Hostility over his situation led Senghor to continue his criminal activities behind prison walls, ultimately landing him in solitary confinement for seven and a half years. But one day, Senghor received a letter from his son, which read, ‘”My mama told me why you was in prison: murder. Dad, don’t kill. Jesus watches what you do. Pray to Him.”
The sobering realization that his son identified him as a murderer forced introspection, and for Senghor to finally confront his actions. With guidance from mentors he met inside prison, delving into texts by inspirational authors like Malcolm X, unwavering support from his family and a penchant for journaling, Senghor was afforded an opportunity to leave behind his troubled past.
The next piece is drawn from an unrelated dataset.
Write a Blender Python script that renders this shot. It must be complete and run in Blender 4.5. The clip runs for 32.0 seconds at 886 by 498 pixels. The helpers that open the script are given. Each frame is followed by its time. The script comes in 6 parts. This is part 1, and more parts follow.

In the four short years since his release, that checkered history has been replaced with a bright future.
Among his other achievements, Senghor is a 2014 W.K. Kellogg Community Leadership Network Fellow, teaches at the University of Michigan and serves as a national spokesperson for Black Male Engagement (BMe), a network of black males engaged in their communities.
His personal transformation, he adds, was possible because of three components: acknowledgement of hurting himself and others, apologizing to those he hurt and atonement for his actions. For Senghor, atoning helps at-risk youth and former inmates transform their lives.
“Anybody can have a transformation if we create the space for that to happen,” he says. “So what I’m asking today is that you envision a world where men and women aren’t held hostage to their pasts, where misdeeds and mistakes don’t define you for the rest of your life.”